Dufay, l'isorythme dans la peau |
" O gemma Lux " Motets isorythmiques de Guillaume Dufay.
Huelgas Ensemble, direction Paul Van Nevel.
1 Album Harmonia Mundi 901700.
C'est à Florence Guillaume Dufay semble avoir composé plusieurs des 13 motets enregistrés ici par Paul Van Nevel et l'Ensemble Huelgas pour un portrait "isorythmique" du savant chanoine de Cambrai. Ce principe de l'isorythmie (1) est a priori un trait archaïsant chez Dufay qui ne recourra plus à cette technique après 1442. Mais en fait, l'intéressé se fait une arme de cet archaïsme cher à l'école de l'Ars Nova, pour se livrer à de stimulantes expériences harmoniques.
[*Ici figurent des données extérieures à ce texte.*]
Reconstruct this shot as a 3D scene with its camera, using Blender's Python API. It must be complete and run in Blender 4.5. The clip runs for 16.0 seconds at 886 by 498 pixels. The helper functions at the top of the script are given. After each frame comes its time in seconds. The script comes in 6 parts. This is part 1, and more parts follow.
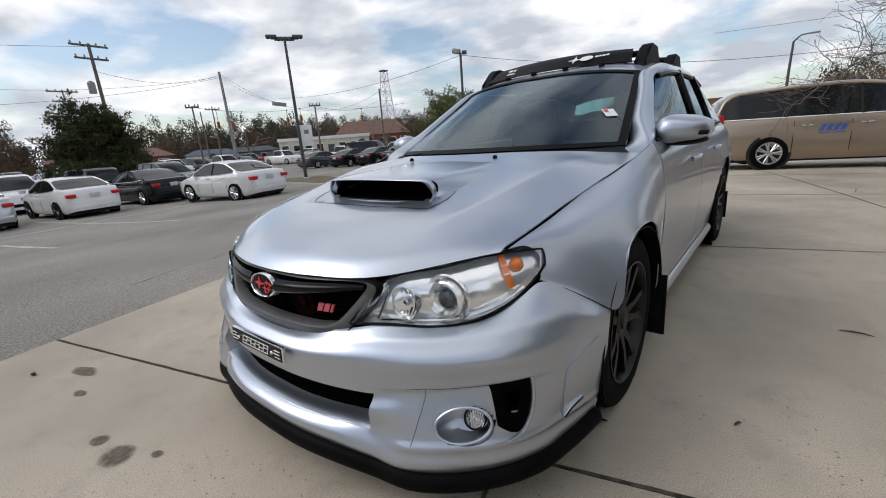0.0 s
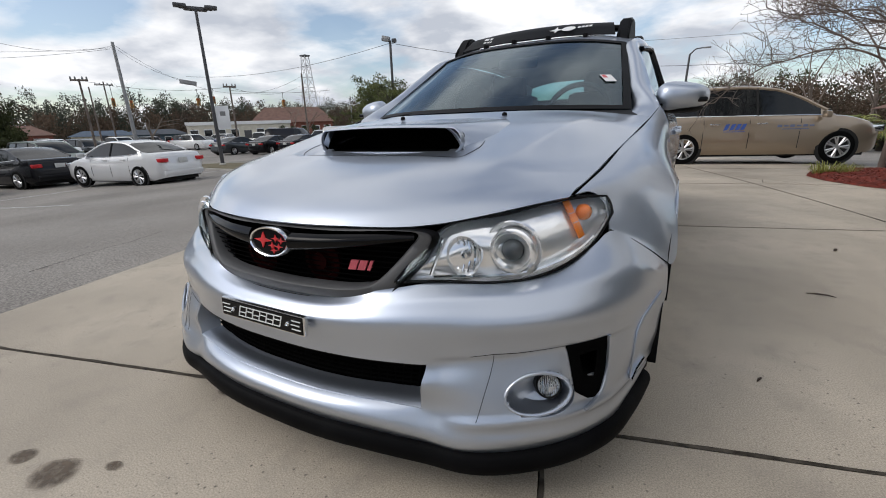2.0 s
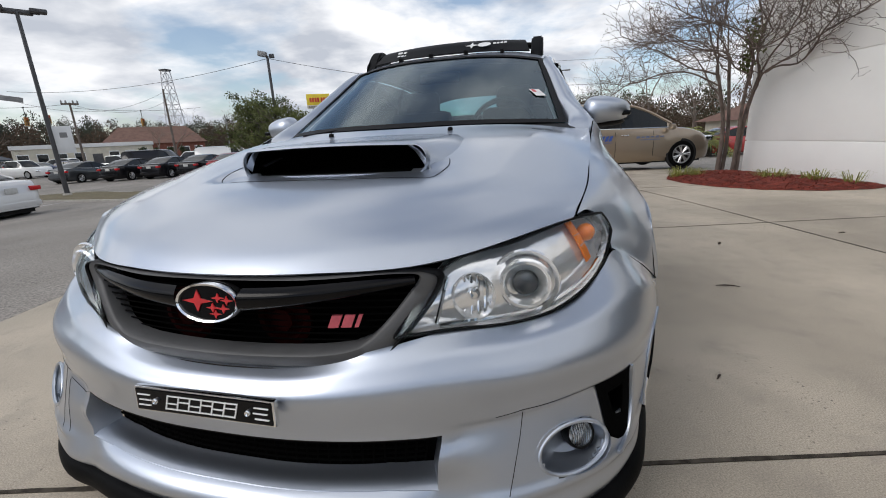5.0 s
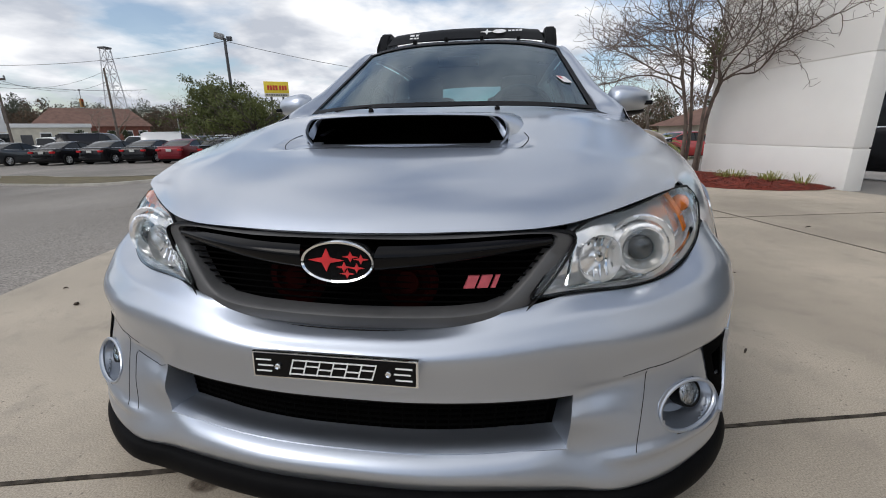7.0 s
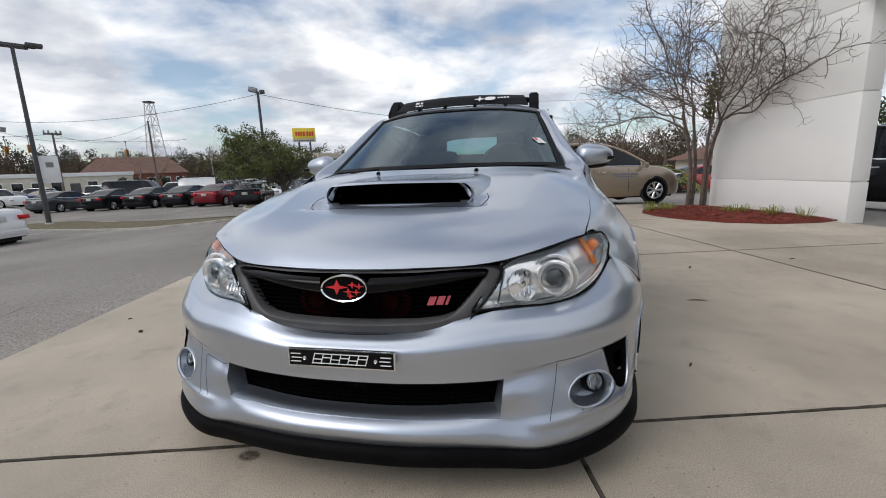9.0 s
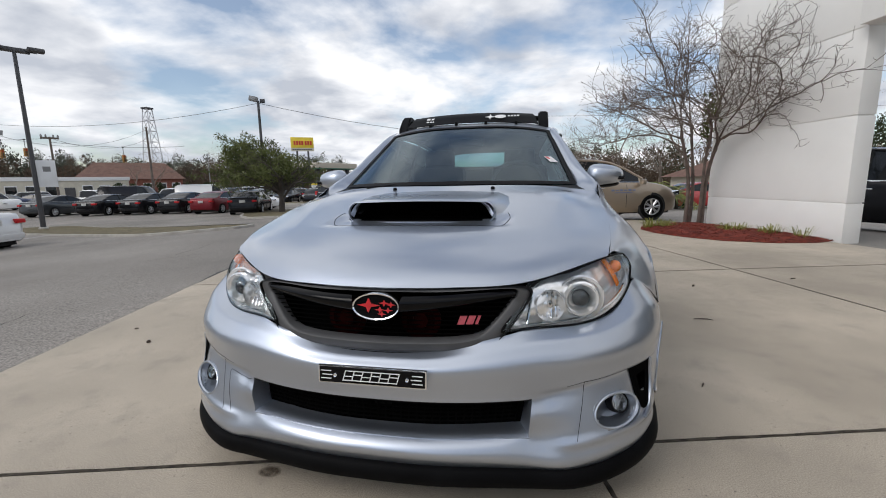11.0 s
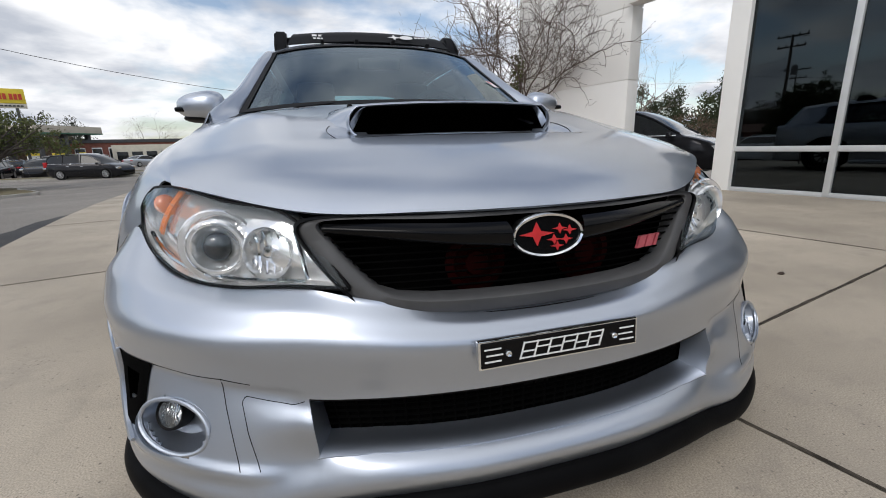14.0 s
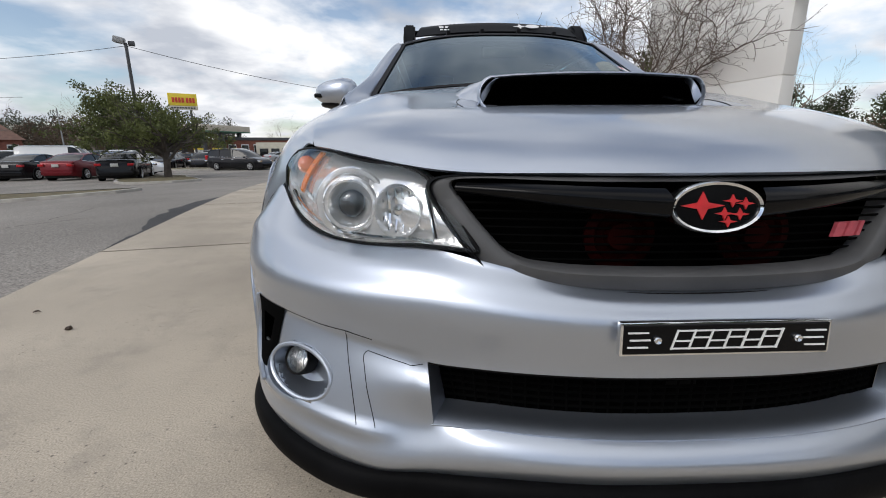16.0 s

Précisément, passionné par ce dualisme entre passé et innovations, Paul Van Nevel exalte à loisir le jeu contrapuntique et la mise en espace (le motet Nuper Rosarum Flores composé pour la consécration du Duomo fameux de Brunelleschi en 1436). En outre, esprit très personnel, le chef flamand a réalisé sa propre transcription des oeuvres ; transcription qui repose uniquement sur les sources manuscrites existantes.
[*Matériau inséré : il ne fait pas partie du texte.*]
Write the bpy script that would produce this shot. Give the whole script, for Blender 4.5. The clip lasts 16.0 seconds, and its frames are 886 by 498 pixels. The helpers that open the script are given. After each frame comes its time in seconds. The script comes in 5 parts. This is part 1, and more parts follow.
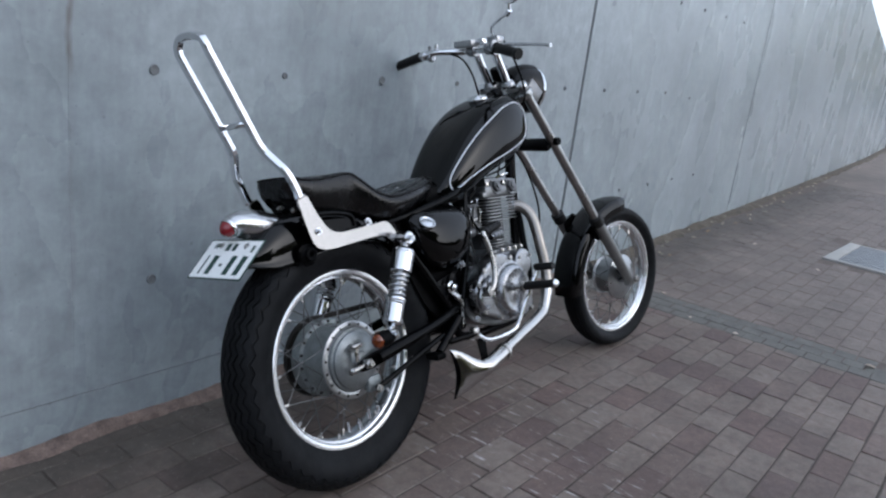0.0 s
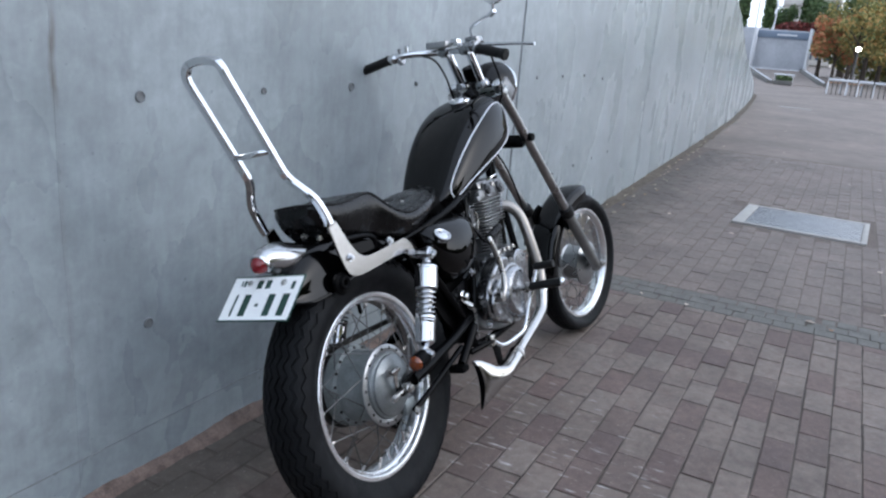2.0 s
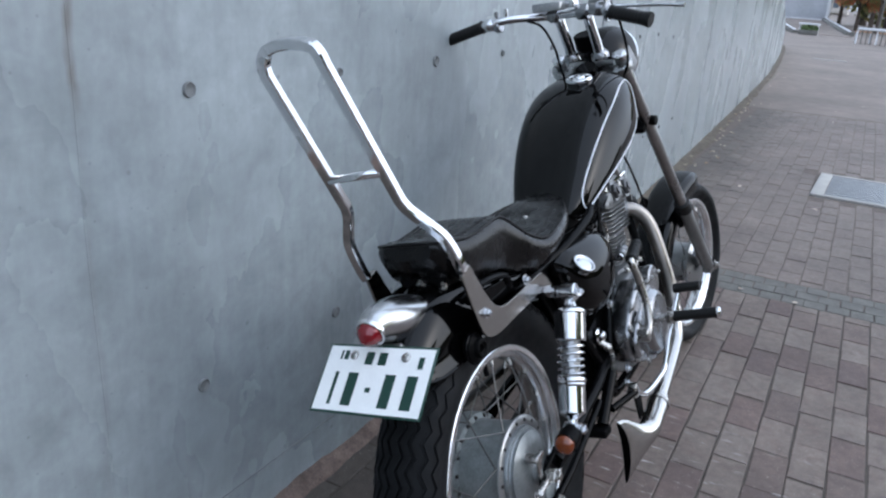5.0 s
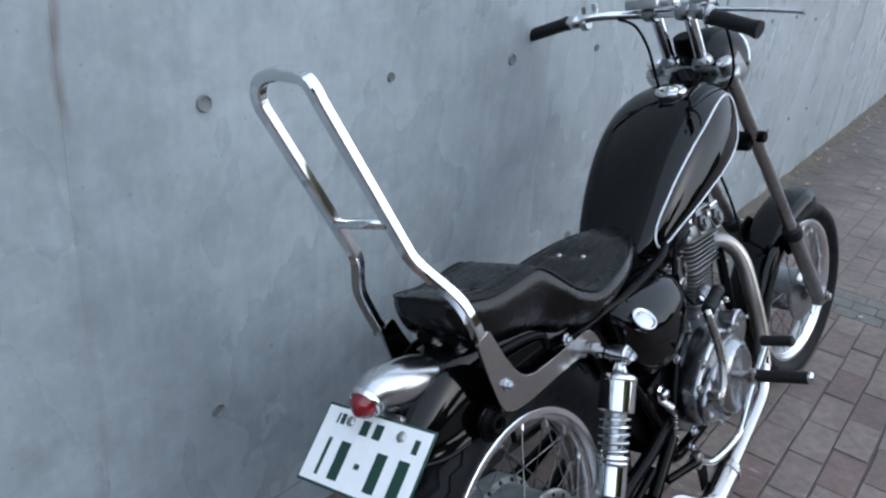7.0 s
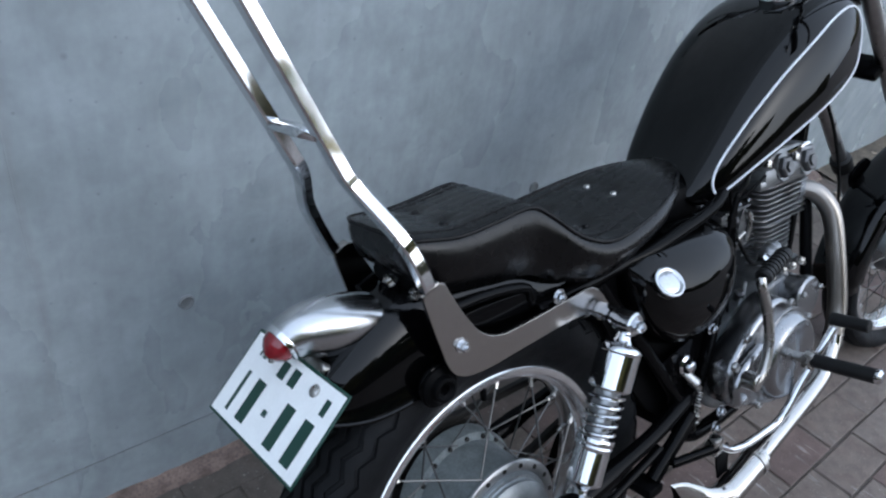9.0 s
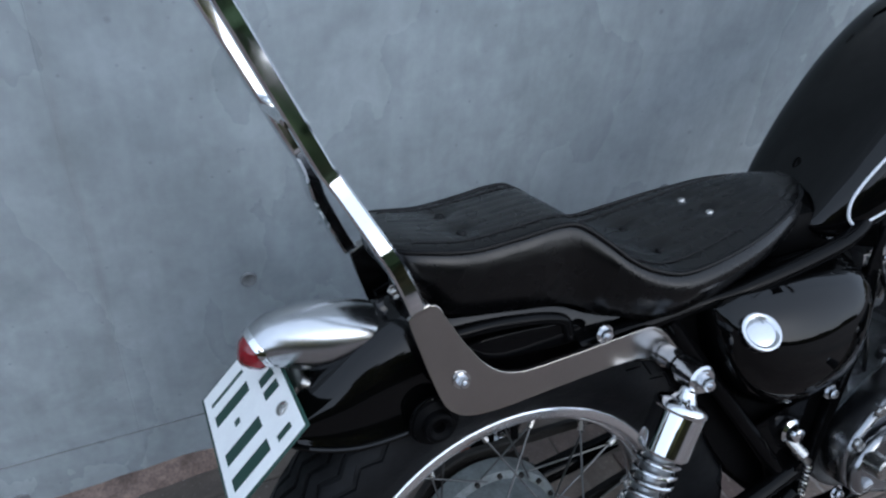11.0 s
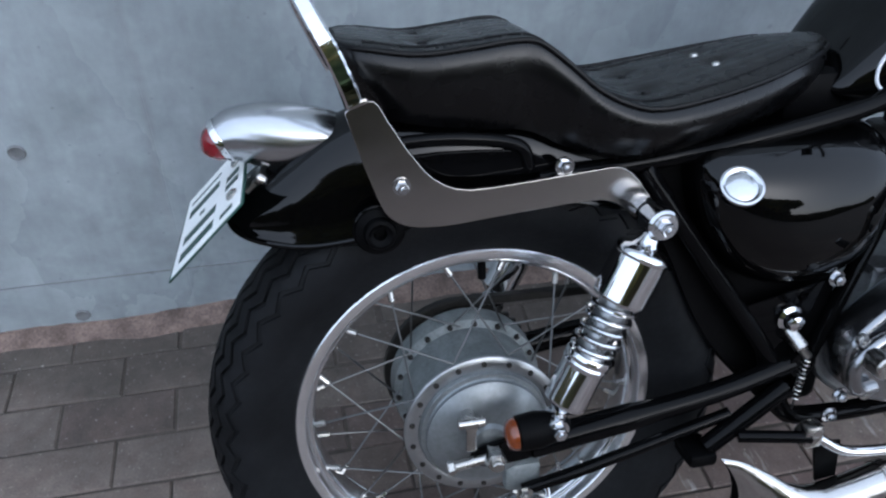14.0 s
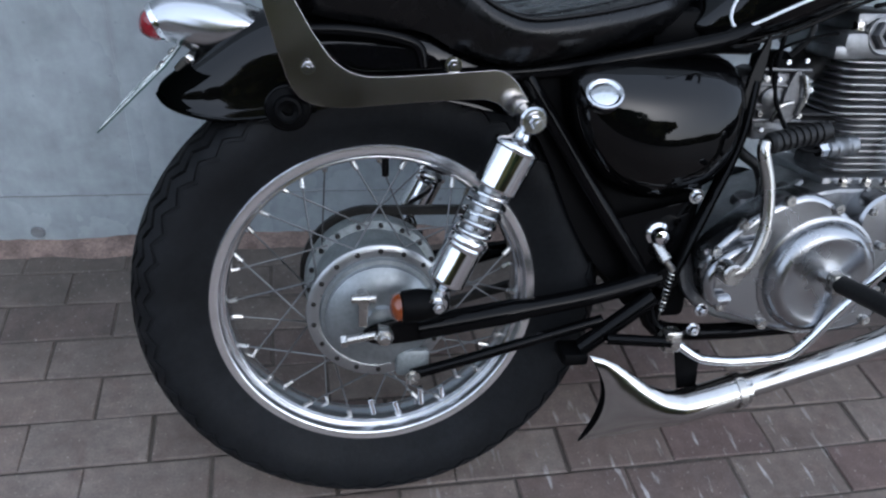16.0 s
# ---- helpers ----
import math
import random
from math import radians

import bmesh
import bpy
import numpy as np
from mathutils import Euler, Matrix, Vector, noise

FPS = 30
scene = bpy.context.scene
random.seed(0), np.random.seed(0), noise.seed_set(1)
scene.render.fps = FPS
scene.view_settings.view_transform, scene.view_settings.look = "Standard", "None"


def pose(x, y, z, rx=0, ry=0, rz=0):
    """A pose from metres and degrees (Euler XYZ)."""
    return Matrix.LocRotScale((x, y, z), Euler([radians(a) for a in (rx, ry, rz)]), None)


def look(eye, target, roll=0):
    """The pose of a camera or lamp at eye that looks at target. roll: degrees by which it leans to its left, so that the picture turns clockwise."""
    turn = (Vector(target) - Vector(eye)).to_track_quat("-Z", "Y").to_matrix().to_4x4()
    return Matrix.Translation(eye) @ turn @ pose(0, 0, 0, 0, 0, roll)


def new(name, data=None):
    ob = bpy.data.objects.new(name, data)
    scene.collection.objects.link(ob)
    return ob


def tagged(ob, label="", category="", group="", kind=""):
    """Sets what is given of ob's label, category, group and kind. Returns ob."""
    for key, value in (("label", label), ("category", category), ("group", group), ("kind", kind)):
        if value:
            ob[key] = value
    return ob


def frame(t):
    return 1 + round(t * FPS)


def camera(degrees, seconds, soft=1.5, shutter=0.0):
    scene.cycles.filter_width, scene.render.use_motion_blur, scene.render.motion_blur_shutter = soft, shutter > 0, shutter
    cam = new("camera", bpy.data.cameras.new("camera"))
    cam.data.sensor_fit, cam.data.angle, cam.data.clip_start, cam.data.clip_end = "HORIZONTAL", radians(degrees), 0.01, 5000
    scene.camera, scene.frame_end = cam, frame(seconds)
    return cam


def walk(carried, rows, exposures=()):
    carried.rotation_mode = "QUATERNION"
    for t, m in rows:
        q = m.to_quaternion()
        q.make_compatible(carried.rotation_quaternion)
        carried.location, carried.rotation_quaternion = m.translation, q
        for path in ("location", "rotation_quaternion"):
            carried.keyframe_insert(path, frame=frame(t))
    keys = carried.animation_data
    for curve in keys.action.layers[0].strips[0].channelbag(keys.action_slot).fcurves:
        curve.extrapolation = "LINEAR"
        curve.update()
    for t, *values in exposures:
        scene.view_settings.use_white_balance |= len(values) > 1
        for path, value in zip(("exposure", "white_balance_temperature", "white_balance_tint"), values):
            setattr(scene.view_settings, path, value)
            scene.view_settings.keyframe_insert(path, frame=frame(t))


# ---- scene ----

Il en résulte une fiabilité "musicologique" qui n'est pas le moindre atout de cette lecture qui se veut, comme l'écrit si bien Van Nevel, "adieu symbolique au Moyen âge". Et comme toujours avec Huelgas, la perfection formelle et l'opulence acoustique (un instrumentarium agissant soutient ici de l'ensemble vocal) sont au rendez-vous.
Avec ce souci virtuose qui, dans les entrelacs les plus sophistiqués de la trame polyphonique (Dufay ne craint pas le défi pluritextuel, en confiant jusqu'à trois textes différents aux interprètes !), ne perd jamais de vue l'expressivité d'un chant que nimbent parfois de captivantes résonances d'orgue, ajoutant le mystère au charme de l'écoute.
(1) Par isorythmie, on entend une technique d'écriture qui répète constamment une formule rythmique aux voix, isolées ou groupées, alors que le matériau mélodique change. Cette technique va revenir en force chez les compositeurs du XVIIIe siècle, Vivaldi notamment.